Suppose we have the vectors \(2\hat{i} + 3\hat{j}\), and \(4\hat{i} - 7\hat{i}\), Their cross product is (up to sign) \(3*4 -2*(-7) = 12 + 14 = 26\). Thus the parallelogram they form has area \(26\), and the triangle they form has area half of this or \(13\).

The cross product of a vector with itself is \(0\).

By the way, dot and cross products can be formed in higher dimensions. In three dimensions, points have three components and so do vectors. The dot product is defined the same way in any dimension as the sum of the products of like components, and has the same meaning in all.

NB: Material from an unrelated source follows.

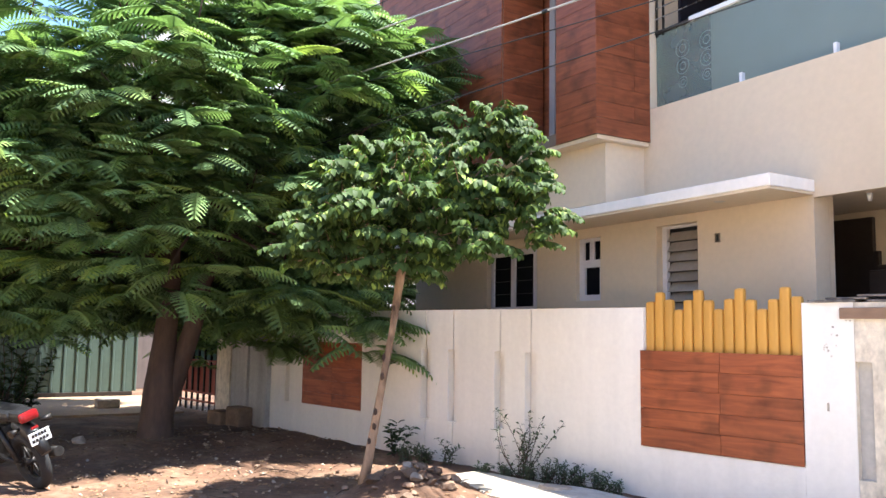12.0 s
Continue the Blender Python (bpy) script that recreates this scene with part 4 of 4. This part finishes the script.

The cross product in two dimensions involves both components. In higher dimensions it is formed by taking two dimensional cross products with each pair of coordinates.

In three dimensions you can multiply \(x\) and \(y\) components and subtract and can do the same with \(y\) and \(z\) components and also with \(z\) and \(x\) coordinates. We make a sort of vector by making these in order the \(z\), \(x\) and \(y\) components of the cross product vector.

\[ (a_x\hat{i} + a_y\hat{j} + a_z\hat{k}) \times (b_x\hat{i} + b_y\hat{j} + b_z\hat{k}) = (a_xb_y - a_yb_x)\hat{k} + (a_yb_z-a_zb_y)\hat{i} + (a_zb_x-a_zb_x)\hat{j} \]

(The \(k\) term is the ordinary two dimensional \(x\), \(y\) cross product. You can determine the other terms by changing \(x\) to \(y\), \(y\) to \(z\) and \(z\) to \(x\), and also \(i\) to \(j\), \(j\) to \(k\), and \(k\) to \(i\), once, and also twice.)

The cross product of two vectors in three dimensions points perpendicular to the plane of the segments that these vectors represent. Its magnitude is the area of any parallelogram whose sides are represented by these vectors.

Given three vectors \(A\), \(B\) and \(C\), the dot product of \(C\) with \(A \times B\) is the volume of a parallelepiped whose sides are described by these vectors.

Exercises: 1. Prove these two statements. (Hint: choose directions such that the vector a points in the \(x\) direction and \(b\) lies in the \(xy\) plane.

2. Given two line segments that are perpendicular to each other. What does all this imply about the dot product of their vectors? About the magnitude of their cross product?